THE EXERCISE
Take the lines of the data below from the very first through the line containing "return box(bmesh.new(), x0, y0, z0, x1, y1, z1, bevel)" and output them exactly, pictures excluded.

╭──

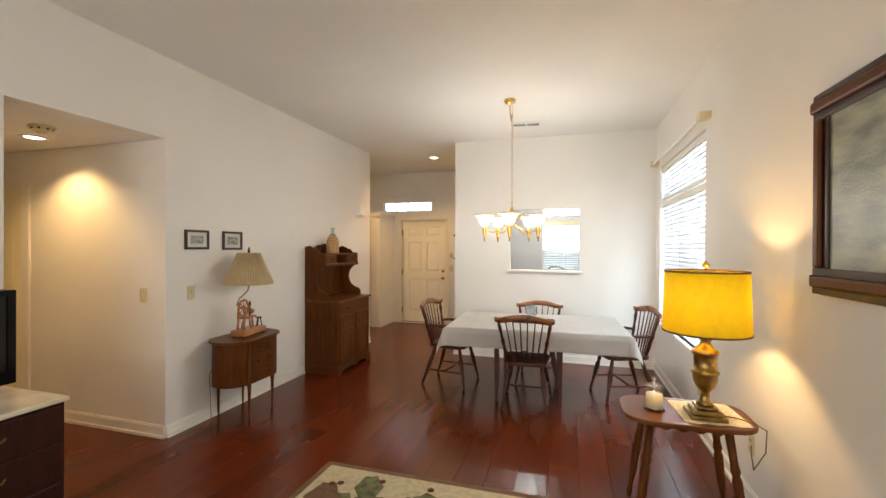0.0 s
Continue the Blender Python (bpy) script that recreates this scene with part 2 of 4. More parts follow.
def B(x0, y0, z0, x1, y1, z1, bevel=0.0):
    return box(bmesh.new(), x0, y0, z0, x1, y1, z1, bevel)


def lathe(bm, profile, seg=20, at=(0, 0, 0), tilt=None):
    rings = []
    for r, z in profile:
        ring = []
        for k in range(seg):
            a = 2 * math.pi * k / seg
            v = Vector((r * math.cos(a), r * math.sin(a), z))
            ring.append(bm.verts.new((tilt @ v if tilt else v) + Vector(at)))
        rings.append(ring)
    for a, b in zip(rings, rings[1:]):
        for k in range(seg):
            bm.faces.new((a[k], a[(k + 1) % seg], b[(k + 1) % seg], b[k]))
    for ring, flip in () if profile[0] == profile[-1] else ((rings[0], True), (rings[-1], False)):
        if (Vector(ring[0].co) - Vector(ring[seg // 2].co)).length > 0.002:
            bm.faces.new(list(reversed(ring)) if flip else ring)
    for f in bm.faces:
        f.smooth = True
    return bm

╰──

TASK ANSWER
0.0 s
Continue the Blender Python (bpy) script that recreates this scene with part 2 of 4. More parts follow.
def B(x0, y0, z0, x1, y1, z1, bevel=0.0):
    return box(bmesh.new(), x0, y0, z0, x1, y1, z1, bevel)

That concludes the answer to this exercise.